Manifestations of non-axial shapes in nuclei

 Gopal Mukherjee (Variable Energy Cyclotron Centre, India)

 The atomic nucleus is a many-body quantum system, in which the nucleons are bound by short range attractive strong force. It is interesting that such a tiny quantal system possesses different shapes and structures, which are the manifestations of the breaking of different quantum mechanical symmetries. For example, the prolate or oblate deformed shapes are the results of the breaking of spherical symmetry, often affected by some particular nucleonic orbits. The non-axial shape in a nucleus occurs when the axial symmetry is broken. It is not well understood yet what exactly causes the various symmetry breaking. The lowest order nuclear deformation is quantified by two parameters, β2 and γ. The complex dependence of the nucleonic shells on these two parameters results in minimum of nuclear potential for a particular set of values of β2 and γ, which defines the nuclear shape. In order to experimentally verify the shapes, in particular the non-axial shape of a nucleus, one has to identify its various manifestations. The primary finger print of nuclear shape is its “level scheme”. The nuclear wobbling motions [1], gamma-vibration [2] and nuclear chirality [3] are to name a few manifestations of non-axial nuclear shapes which could be identified as different types of “band structures” in the level scheme of a nucleus.
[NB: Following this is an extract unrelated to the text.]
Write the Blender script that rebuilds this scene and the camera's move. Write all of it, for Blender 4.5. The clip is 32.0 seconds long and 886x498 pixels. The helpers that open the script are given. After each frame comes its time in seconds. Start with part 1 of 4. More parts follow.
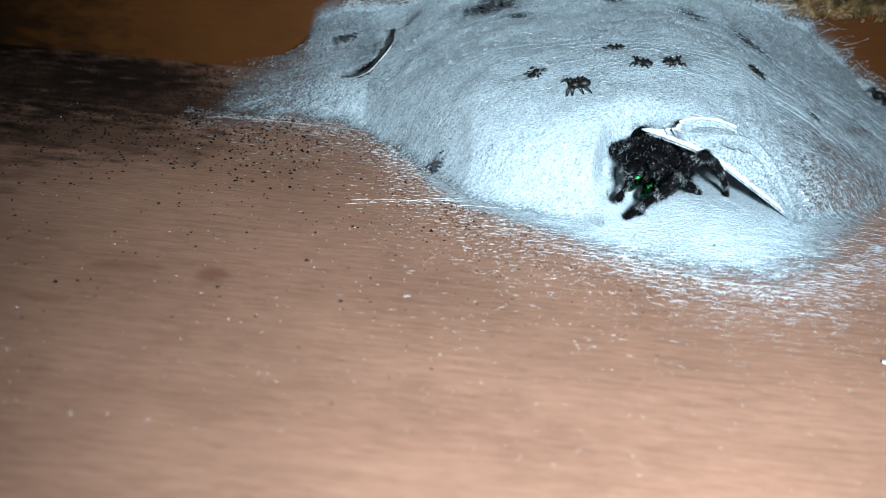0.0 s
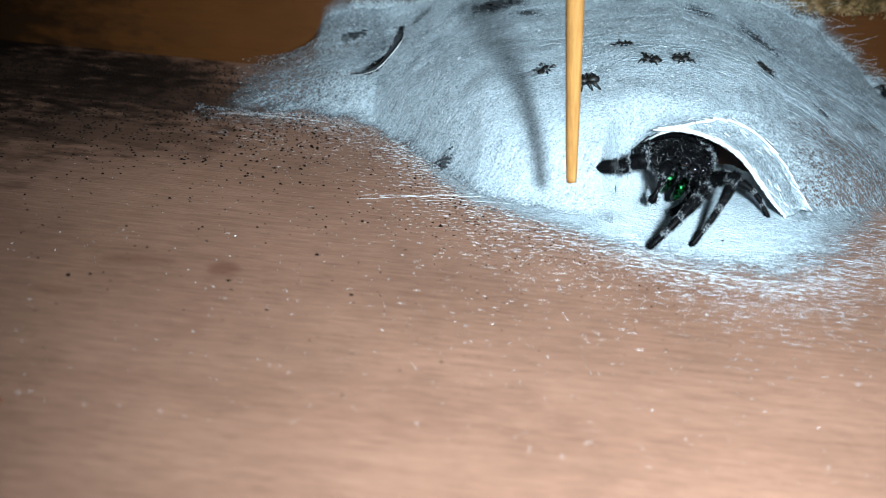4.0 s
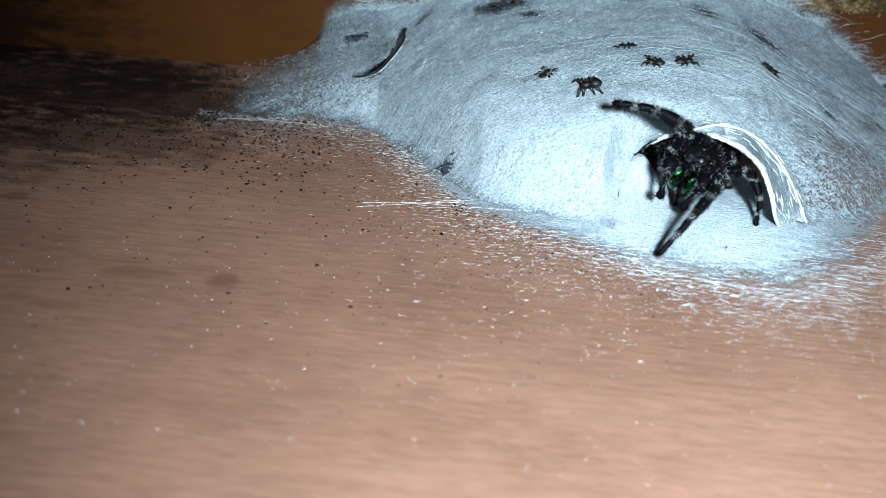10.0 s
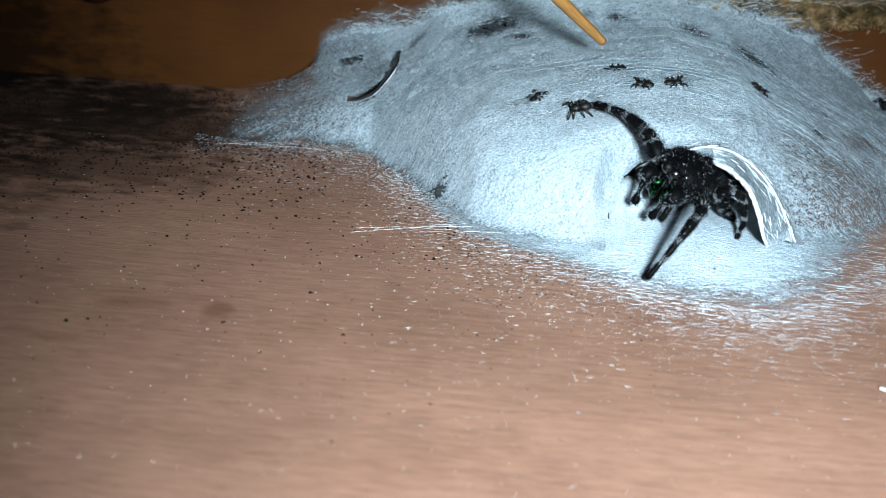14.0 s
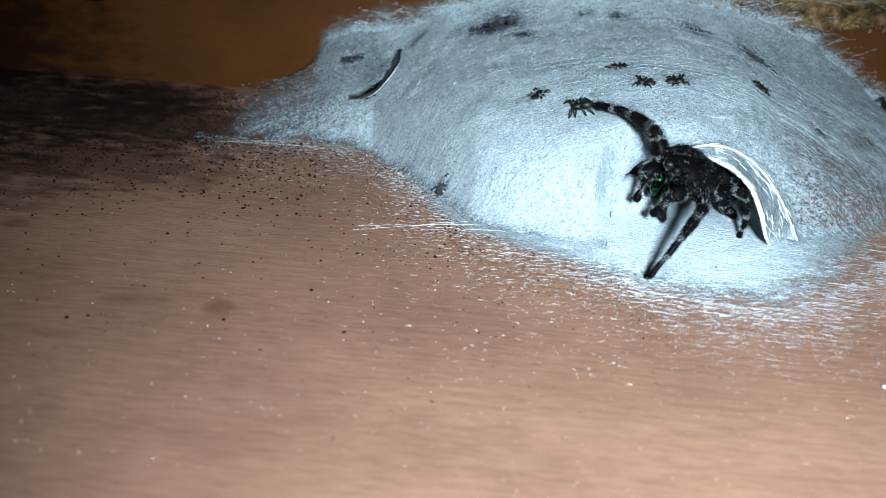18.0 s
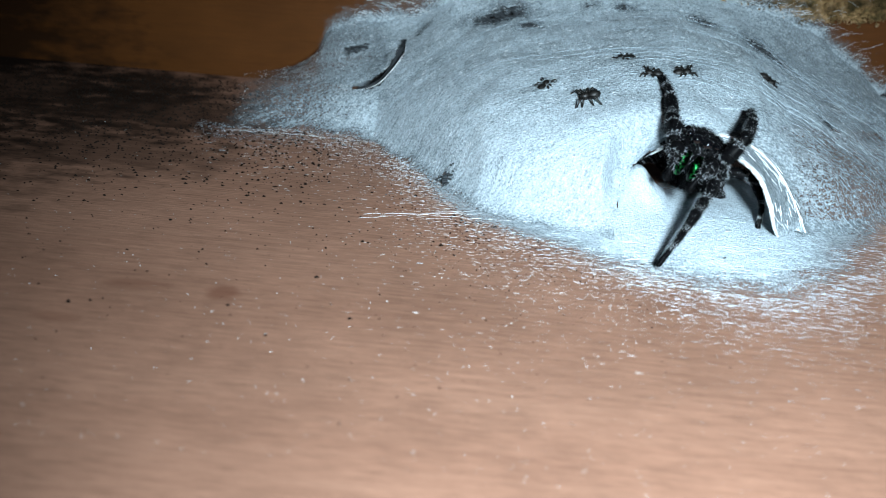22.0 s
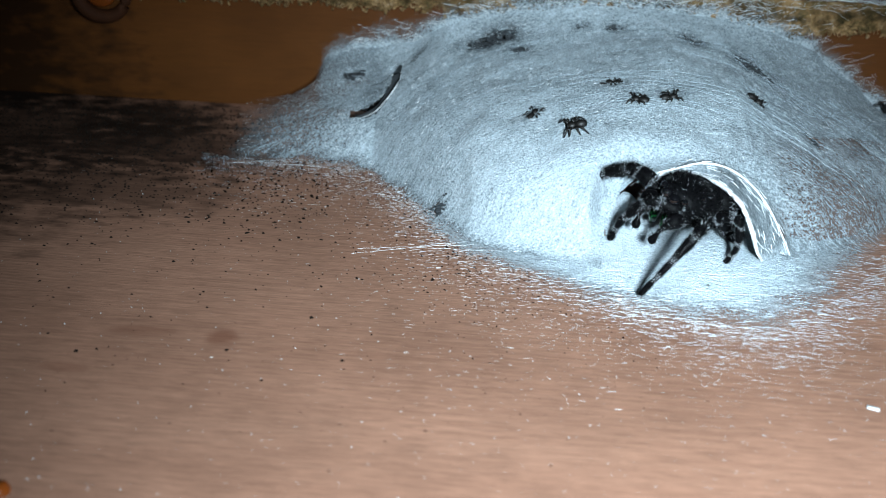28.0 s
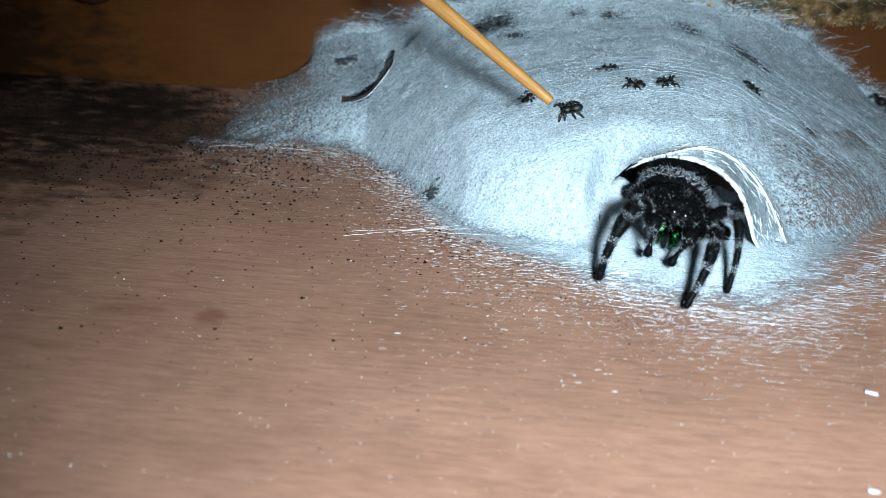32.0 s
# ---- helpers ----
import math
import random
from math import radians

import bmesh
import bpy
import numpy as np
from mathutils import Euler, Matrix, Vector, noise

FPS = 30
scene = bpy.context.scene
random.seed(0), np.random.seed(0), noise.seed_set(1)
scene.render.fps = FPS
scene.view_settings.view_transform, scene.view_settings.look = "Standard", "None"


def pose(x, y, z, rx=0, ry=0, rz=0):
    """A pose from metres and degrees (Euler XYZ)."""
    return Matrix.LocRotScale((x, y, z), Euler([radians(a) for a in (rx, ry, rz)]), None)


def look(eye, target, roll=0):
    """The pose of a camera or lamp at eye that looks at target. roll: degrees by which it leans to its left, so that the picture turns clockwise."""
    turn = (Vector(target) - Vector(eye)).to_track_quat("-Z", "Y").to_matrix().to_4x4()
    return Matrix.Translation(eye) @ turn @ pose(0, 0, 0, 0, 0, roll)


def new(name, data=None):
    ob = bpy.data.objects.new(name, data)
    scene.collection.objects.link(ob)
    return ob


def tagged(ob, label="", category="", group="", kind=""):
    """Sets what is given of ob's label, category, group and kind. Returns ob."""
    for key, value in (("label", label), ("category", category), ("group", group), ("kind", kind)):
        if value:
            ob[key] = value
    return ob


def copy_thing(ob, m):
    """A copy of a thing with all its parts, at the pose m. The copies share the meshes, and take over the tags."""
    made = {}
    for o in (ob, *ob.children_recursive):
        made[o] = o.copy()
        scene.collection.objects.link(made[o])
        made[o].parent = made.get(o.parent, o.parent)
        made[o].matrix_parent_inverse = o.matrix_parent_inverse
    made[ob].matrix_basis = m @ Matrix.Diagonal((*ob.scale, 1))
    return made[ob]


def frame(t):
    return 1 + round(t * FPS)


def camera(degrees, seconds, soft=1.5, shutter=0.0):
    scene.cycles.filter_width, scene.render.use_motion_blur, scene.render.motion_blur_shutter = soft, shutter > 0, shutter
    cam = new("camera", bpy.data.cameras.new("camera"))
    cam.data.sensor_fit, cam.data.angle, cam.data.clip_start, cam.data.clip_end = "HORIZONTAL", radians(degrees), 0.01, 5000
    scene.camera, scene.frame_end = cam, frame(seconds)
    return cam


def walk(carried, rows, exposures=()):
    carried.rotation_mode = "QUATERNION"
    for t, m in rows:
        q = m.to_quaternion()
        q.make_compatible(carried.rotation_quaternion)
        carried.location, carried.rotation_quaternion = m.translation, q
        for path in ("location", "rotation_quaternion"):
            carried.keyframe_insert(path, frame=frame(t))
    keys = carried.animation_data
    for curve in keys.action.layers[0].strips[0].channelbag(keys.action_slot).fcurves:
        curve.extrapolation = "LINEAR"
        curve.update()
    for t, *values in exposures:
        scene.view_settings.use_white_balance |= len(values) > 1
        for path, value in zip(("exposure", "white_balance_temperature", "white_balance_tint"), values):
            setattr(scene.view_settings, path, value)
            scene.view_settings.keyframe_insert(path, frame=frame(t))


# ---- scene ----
MM = 0.001  # plan in millimetres
cam = camera(49.8, 32.0, soft=0.85)
# seconds, eye in mm, turn in degrees
PATH = [
    (0, -0.15, -0.42, 28.73, 60.68, -4.74, 3.17),
    (0.5, -0.11, -0.59, 28.86, 60.77, -4.56, 3.29),
    (1, -0.23, -0.65, 28.60, 60.86, -4.74, 3.31),
    (1.5, -0.27, -0.71, 28.59, 60.82, -4.75, 3.34),
    (2, -0.20, -0.66, 28.62, 60.78, -4.69, 3.40),
    (2.5, -0.33, -0.75, 28.60, 60.70, -4.75, 3.47),
    (3, -0.40, -0.85, 28.56, 60.74, -4.75, 3.48),
    (3.5, -0.31, -0.76, 28.55, 60.71, -4.69, 3.47),
    (5.5, -0.38, -1.19, 28.59, 60.59, -4.59, 3.82),
    (6, -0.45, -1.17, 28.51, 60.65, -4.64, 3.73),
    (6.5, -0.56, -1.26, 28.37, 60.76, -4.73, 3.74),
    (7, -0.61, -1.59, 28.45, 60.77, -4.75, 3.95),
    (7.5, -0.34, -1.45, 28.81, 60.67, -4.56, 3.96),
    (8, -0.36, -0.18, 28.29, 60.57, -4.62, 3.80),
    (8.5, -0.21, -0.36, 28.70, 60.29, -4.49, 3.91),
    (9, 0.02, -0.15, 28.94, 60.18, -4.26, 3.97),
    (9.5, 0.29, -0.13, 29.50, 59.91, -4.00, 4.10),
    (10, 0.27, 0.10, 29.69, 59.82, -3.97, 4.02),
    (10.5, 0.84, 0.14, 30.74, 59.80, -3.42, 3.93),
    (11, 1.41, 0.25, 31.88, 59.80, -2.96, 3.89),
    (11.5, 1.04, -0.04, 31.15, 60.33, -3.28, 4.01),
    (12, 0.98, 0.01, 31.13, 60.26, -3.28, 4.01),
    (12.5, 1.12, 0.08, 31.35, 60.10, -3.22, 4.07),
    (13, 1.17, 0.03, 31.43, 60.00, -3.13, 4.08),
    (13.5, 1.14, 0.02, 31.35, 60.07, -3.14, 4.02),
    (14, 1.16, 0.06, 31.40, 60.01, -3.14, 4.07),
    (14.5, 1.17, 0.08, 31.38, 59.94, -3.14, 4.10),
    (16.5, 1.02, 0.04, 31.08, 60.03, -3.29, 4.00),
    (17, 1.28, 0.12, 31.60, 59.80, -3.10, 4.05),
    (17.5, 1.27, 0.11, 31.61, 59.77, -3.03, 4.06),
    (18, 1.05, 0.06, 31.09, 60.12, -3.24, 4.08),
    (18.5, 1.14, 0.09, 31.35, 59.82, -3.13, 4.08),
    (19, 1.17, 0.01, 31.17, 60.10, -3.13, 4.11),
    (19.5, 1.67, 0.25, 32.24, 59.59, -2.69, 4.11),
    (20, 1.70, 0.26, 32.15, 59.76, -2.70, 4.14),
    (20.5, 1.51, 0.18, 31.82, 60.03, -2.85, 4.09),
    (21, 1.35, 0.08, 31.61, 59.90, -3.00, 4.09),
    (21.5, 1.45, 0.16, 31.89, 59.76, -2.86, 4.06),
    (22, 0.44, 0.09, 29.93, 60.31, -3.77, 4.06),
    (22.5, 0.57, 0.18, 30.48, 59.64, -3.51, 4.18),
    (23, 1.40, 0.49, 32.14, 58.69, -2.62, 4.34),
    (23.5, 2.70, 1.22, 34.56, 58.06, -1.37, 4.42),
    (24, 4.86, 2.25, 38.06, 57.17, 0.39, 4.59),
    (24.5, 4.19, 1.03, 37.12, 58.63, -0.40, 4.45),
    (25, 3.55, 0.67, 36.09, 59.01, -1.01, 4.56),
    (25.5, 3.63, 0.75, 36.26, 58.66, -0.91, 4.68),
    (27.5, 2.70, 0.30, 34.52, 58.94, -1.50, 4.71),
    (28, 2.73, 0.41, 34.64, 58.64, -1.54, 4.82),
    (28.5, 2.73, 0.40, 34.70, 58.61, -1.50, 4.80),
    (29, 2.67, 0.33, 34.46, 58.83, -1.67, 4.76),
    (29.5, 2.60, 0.36, 34.40, 58.87, -1.74, 4.67),
    (30, 2.65, 0.56, 33.91, 58.82, -1.86, 4.66),
    (30.5, 2.47, 0.51, 33.07, 58.70, -2.24, 4.49),
    (31, 2.45, 0.46, 33.05, 58.72, -2.28, 4.52),
    (31.5, 2.38, 0.44, 33.03, 58.73, -2.31, 4.49),
    (32, 2.25, 0.38, 32.81, 59.01, -2.53, 4.36),
]
walk(cam, [(t, pose(x * MM, y * MM, z * MM, rx, ry, rz)) for t, x, y, z, rx, ry, rz in PATH],
     exposures=[(0, -0.07), (6, -0.03), (8.5, -0.06), (10, -0.1), (19, -0.12), (22, -0.08), (23, -0.16), (24, -0.25), (25, -0.14), (28, -0.15), (30, -0.13), (32, -0.12)])
cam.data.dof.use_dof, cam.data.dof.focus_distance, cam.data.dof.aperture_fstop = True, 66 * MM, 50

# ---- light ----
world = bpy.data.worlds.new("world")
scene.world = world
world.use_nodes = True
world.node_tree.nodes["Background"].inputs[0].default_value = (0.55, 0.65, 0.8, 1)
world.node_tree.nodes["Background"].inputs[1].default_value = 0.002


def lamp(name, kind, eye, target, power, colour, size):
    data = bpy.data.lights.new(name, kind)
    data.energy, data.color = power, colour
    data.shadow_soft_size = size * MM
    ob = new(name, data)
    ob.matrix_world = look(Vector(eye) * MM, Vector(target) * MM)
    return data


torch = lamp("torch", "SPOT", (17.5, -5, 37), (11, 37, 0), 0.68, (0.725, 0.9, 1.01), 5.0)
torch.spot_size, torch.spot_blend = radians(80), 1.0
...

In addition, the breaking of reflection symmetry gives rise to octupole correlation and octupole shapes in nuclei [4,5]. An octupole band in the level scheme is a result of an octupole shape. The set of excited states that a nucleus can have, is constructed from the high-resolution gamma-ray spectroscopy measurements. We have performed such measurements at VECC, Kolkata using light and heavy-ion beams from the K-130 cyclotron and utilizing the Indian National Gamma Array (INGA) as the gamma-ray spectrometer. In our work, we have identified different manifestations of these shapes in nuclei with proton and/or neutron numbers around the magic numbers 28, 50 or 82. Some of these results and the role of the single-particle orbitals near these magic numbers will be discussed in the presentation. 

[1] S. Nandi, GM, et al., Phys. Rev. Lett 125, 132501 (2020). 
[2] S. Nandi, GM, et al., Phys. Rev. C 105, 034336 (2022). 
[3] T. Roy, GM, et al., Physics Letters B 782 768 (2018). 
[4] S. Basu, GM, et al., Eur. Phys. J. A 59 229 (2023). 
[5] A. Karmakar, …, GM, et al., Phys. Rev. C 110, L051302 (2024).